Santo Tomás de Aquino, à luz da Filosofia, estabelece uma distinção entre a verdade substancial e a verdade formal.
A verdade formal é aquela que decorre da aparência das coisas. A verdade substancial é aquela que expressa a natureza profunda do ser das coisas.
A partir da concepção de Santo Tomás de Aquino, desejo tecer considerações sobre uma prática policial que está se tornando comum. Alguns presos, antes mesmo de serem apresentados a um juiz, têm sua cabeça raspada.
A Polícia alega que essa providência tem objetivo higiênico pois os cabelos do preso podem gerar a proliferação de germes patogênicos dentro da prisão. Esta é a verdade formal. Fosse essa a razão da medida, o preso de cabeça raspada não seria exibido na televisão.
Se buscarmos a verdade substancial, na linha de Santo Tomás de Aquino, a atitude de raspar a cabeça do preso e exibir a cabeça raspada diante das câmeras, como verdadeiro troféu, tem a finalidade real de humilhar o preso.
Se o indivíduo julgado e condenado não pode ser humilhado, muito menos pode ser humilhado aquele que nem julgado foi.

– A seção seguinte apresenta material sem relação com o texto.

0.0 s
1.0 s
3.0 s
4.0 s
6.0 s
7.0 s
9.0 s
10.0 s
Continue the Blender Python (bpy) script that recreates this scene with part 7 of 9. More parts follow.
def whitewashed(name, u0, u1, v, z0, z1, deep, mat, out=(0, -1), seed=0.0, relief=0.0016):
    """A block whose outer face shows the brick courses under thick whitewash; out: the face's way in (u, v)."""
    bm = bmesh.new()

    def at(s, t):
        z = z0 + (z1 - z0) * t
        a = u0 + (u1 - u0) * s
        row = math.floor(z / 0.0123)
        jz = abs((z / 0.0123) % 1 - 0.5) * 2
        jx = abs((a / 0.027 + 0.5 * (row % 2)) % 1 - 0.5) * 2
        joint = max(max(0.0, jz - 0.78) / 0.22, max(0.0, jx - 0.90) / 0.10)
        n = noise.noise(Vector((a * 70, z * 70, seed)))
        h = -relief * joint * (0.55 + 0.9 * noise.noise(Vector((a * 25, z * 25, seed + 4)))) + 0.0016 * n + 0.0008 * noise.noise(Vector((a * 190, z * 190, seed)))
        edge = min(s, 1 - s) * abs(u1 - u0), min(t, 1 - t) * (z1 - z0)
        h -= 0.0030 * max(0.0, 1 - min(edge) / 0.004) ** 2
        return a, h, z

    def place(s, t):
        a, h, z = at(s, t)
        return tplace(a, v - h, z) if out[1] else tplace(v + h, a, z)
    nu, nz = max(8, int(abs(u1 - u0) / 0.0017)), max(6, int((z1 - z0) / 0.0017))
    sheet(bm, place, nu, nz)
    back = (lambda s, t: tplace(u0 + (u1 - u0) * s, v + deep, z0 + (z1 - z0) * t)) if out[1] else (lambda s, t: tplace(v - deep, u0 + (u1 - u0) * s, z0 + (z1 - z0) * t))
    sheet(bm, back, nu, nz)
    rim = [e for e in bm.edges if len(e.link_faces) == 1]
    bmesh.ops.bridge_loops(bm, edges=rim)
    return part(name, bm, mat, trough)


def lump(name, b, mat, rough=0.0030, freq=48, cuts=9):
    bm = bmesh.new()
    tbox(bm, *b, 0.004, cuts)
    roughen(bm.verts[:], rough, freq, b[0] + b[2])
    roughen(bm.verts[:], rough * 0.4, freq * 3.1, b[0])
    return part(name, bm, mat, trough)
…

A Constituição Federal garante ao cidadão preso o respeito a sua integridade física e moral. (Artigo quinto, inciso XLIX). Esse respeito à integridade física e moral tem, como fundamento, a dignidade da pessoa humana.

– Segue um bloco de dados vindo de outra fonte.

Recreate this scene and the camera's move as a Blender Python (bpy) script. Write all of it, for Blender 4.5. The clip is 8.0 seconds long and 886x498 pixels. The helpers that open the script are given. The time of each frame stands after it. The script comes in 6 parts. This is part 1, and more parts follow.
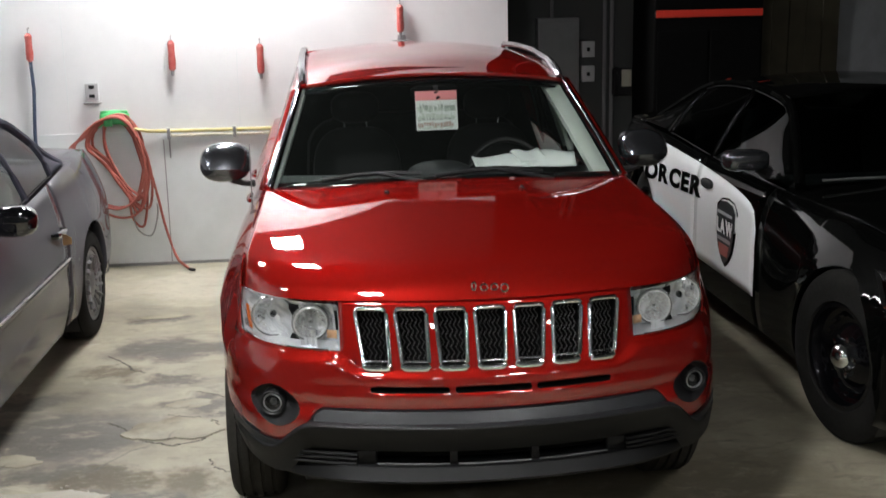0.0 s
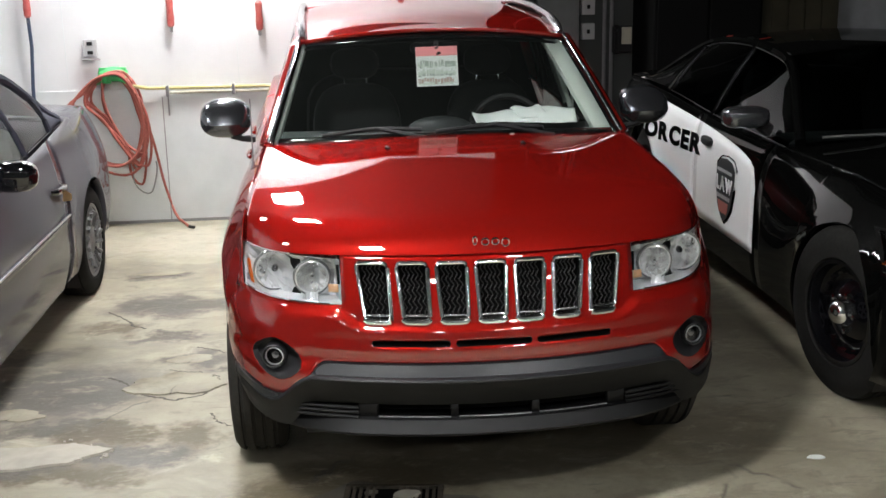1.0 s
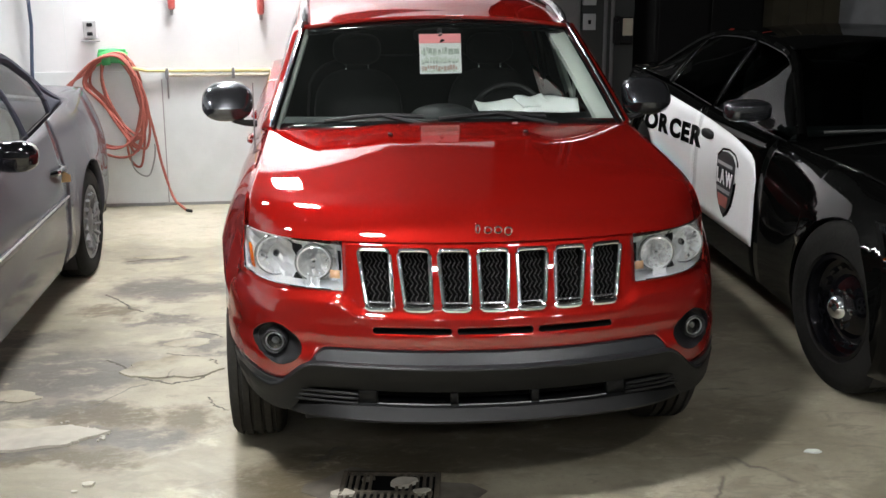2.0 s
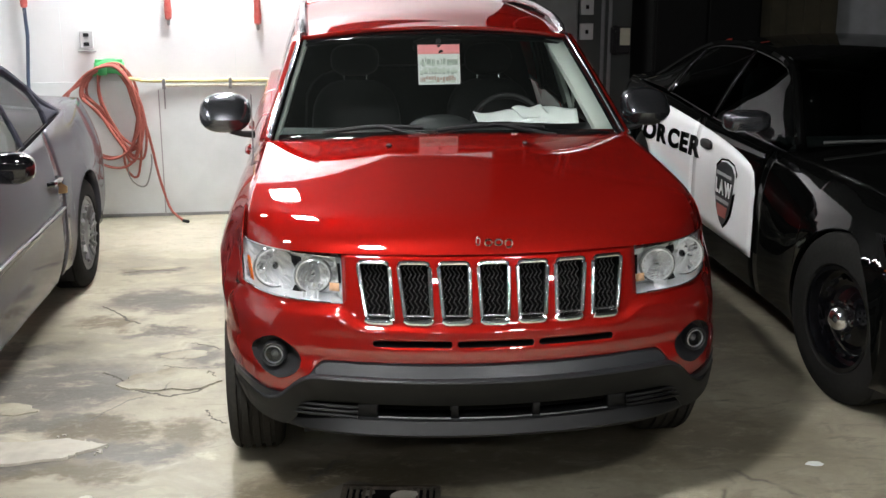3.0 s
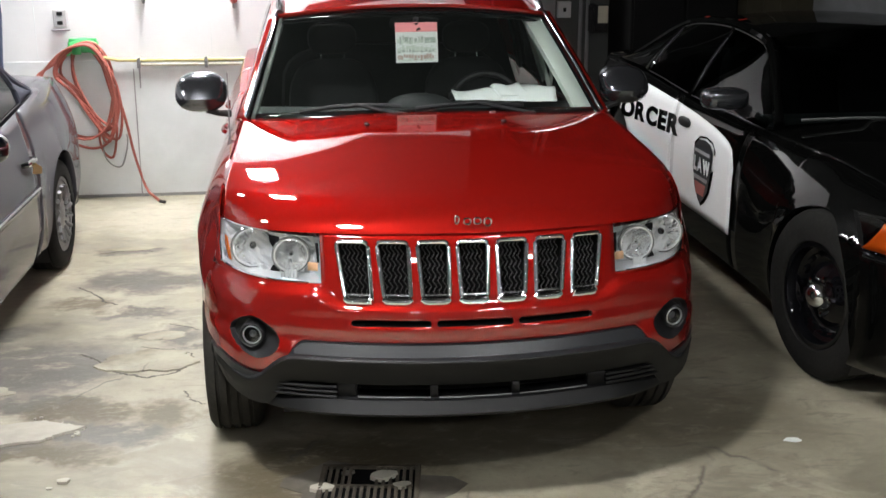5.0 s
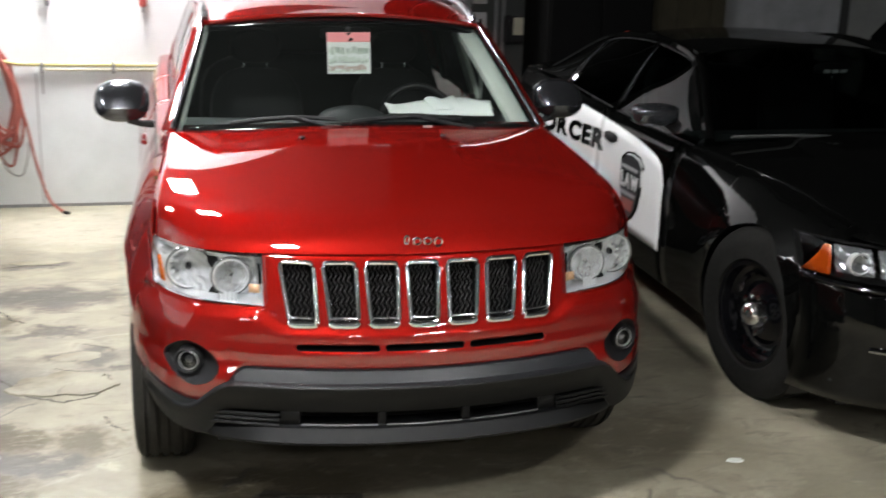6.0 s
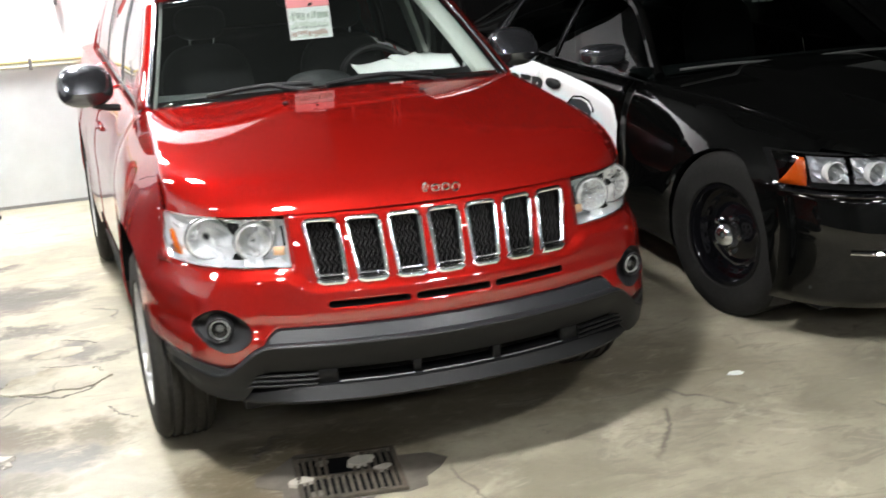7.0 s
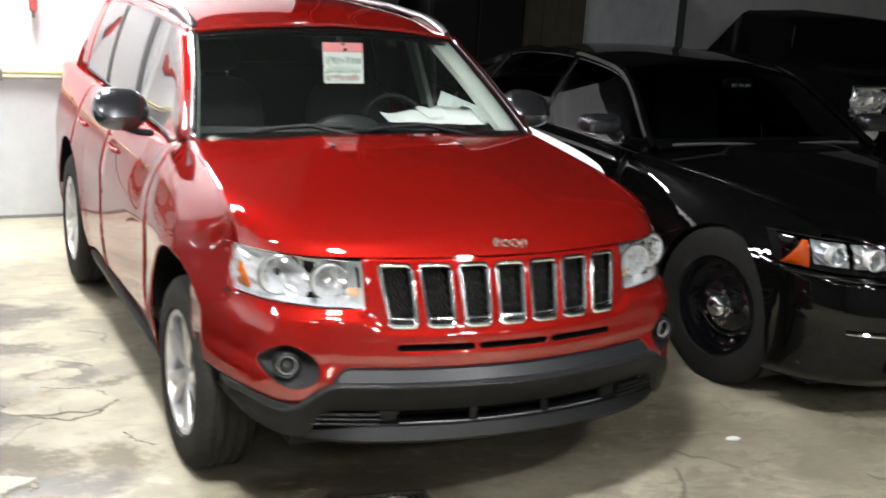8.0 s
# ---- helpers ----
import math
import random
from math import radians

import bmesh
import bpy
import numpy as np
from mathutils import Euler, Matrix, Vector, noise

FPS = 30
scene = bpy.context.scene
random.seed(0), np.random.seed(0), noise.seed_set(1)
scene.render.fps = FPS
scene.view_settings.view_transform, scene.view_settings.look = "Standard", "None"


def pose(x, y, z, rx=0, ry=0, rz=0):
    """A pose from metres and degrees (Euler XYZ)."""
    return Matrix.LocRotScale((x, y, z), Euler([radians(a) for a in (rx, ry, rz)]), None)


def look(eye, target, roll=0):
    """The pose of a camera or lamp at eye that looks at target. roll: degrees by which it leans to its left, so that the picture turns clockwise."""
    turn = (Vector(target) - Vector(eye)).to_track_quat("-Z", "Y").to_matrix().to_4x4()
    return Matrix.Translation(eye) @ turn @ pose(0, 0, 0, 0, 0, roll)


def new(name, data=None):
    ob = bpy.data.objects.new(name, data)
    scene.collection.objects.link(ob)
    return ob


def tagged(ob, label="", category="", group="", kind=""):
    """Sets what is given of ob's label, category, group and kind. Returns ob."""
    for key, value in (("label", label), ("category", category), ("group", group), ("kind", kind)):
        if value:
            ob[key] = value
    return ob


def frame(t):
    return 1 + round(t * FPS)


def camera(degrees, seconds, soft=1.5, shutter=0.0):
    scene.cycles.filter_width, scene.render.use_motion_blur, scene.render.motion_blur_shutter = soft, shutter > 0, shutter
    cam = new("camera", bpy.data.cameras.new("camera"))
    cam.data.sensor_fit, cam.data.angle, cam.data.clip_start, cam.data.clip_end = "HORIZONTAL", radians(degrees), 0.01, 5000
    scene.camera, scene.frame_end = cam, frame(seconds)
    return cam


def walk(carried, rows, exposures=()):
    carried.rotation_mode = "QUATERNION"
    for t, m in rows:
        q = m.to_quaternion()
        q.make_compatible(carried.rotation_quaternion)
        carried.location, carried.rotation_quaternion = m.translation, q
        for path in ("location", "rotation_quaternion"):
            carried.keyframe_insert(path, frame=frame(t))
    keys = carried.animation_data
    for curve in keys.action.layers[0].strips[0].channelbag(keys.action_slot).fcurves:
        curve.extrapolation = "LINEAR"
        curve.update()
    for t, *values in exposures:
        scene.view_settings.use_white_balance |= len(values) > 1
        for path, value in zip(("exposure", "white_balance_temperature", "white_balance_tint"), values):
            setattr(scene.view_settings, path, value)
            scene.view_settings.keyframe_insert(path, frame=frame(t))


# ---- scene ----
cam = camera(41.4, 8.0, shutter=0.55)
PATH = [
    (0, (-0.54, -3.87, 2.028), (-0.344, -1.93, 1.583), -1.2),
    (0.5, (-0.534, -3.886, 2.019), (-0.326, -1.958, 1.529), -0.8),
    (1, (-0.554, -3.885, 2.01), (-0.357, -1.961, 1.5), -1.1),
    (2.5, (-0.593, -3.862, 2.005), (-0.381, -1.946, 1.474), 0.4),
    (3, (-0.598, -3.848, 2.013), (-0.382, -1.927, 1.498), 0.0),
    (3.5, (-0.588, -3.849, 2.011), (-0.351, -1.934, 1.487), 0.6),
    (4, (-0.586, -3.843, 2.02), (-0.347, -1.925, 1.508), 0.2),
    (5.5, (-0.623, -3.813, 2.001), (-0.348, -1.913, 1.439), -0.5),
    (6, (-0.765, -3.646, 2.006), (-0.329, -1.768, 1.472), 1.6),
    (6.5, (-0.946, -3.556, 1.967), (-0.352, -1.72, 1.443), 2.3),
    (7, (-1.237, -3.597, 1.918), (-0.606, -1.787, 1.347), -2.8),
    (7.5, (-1.505, -3.565, 1.974), (-0.73, -1.804, 1.429), 1.8),
    (8, (-1.928, -3.447, 1.971), (-1.07, -1.71, 1.476), 3.7),
]
walk(cam, [(t, look(eye, target, roll)) for t, eye, target, roll in PATH],
     exposures=[(0.0, -0.5), (1.0, -0.12), (2.5, 0.0), (4.0, 0.0), (6.0, 0.10), (7.0, 0.58), (8.0, 0.48)])

# ---- light: unseen ceiling lamps only ----
world = bpy.data.worlds.new("world")
scene.world = world
world.use_nodes = True
world.node_tree.nodes["Background"].inputs[0].default_value = (0.5, 0.55, 0.6, 1)
world.node_tree.nodes["Background"].inputs[1].default_value = 0.004
scene.view_settings.exposure = 0.0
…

Não pense o cidadão comum que o assunto não lhe interessa porque não está preso. Se a opinião pública assiste, sem protestar, à afronta de um artigo constitucional, estará concedendo permissão para que outros artigos sejam violados.
Amanhã você, que é um homem de bem, terá sua casa invadida pelo credor, acompanhado de um policial, para que lhe seja subtraído um determinado aparelho doméstico. Você comprou a crédito esse aparelho e deixou de pagar uma prestação por estar às voltas com a saúde de um filho internado num hospital. O credor sente-se no direito de fazer justiça com as próprias mãos. Isto porque ele integra a parte sadia da sociedade (os homens que pagam as contas) e você é um transgressor (não honra os compromissos financeiros).
Se o lar de alguém é invadido, não importa quem seja esse alguém, estará sendo desrespeitado o artigo quinto, inciso onze, da Constituição Federal, que estipula seja a casa o asilo inviolável do indivíduo.
A Constituição não protege apenas a casa ou apartamento. Protege também o barraco de zinco, a habitação coberta por pedaços de papelão, a choupana humilde onde o ser humano se recolha para o repouso e a paz interior a que tem direito.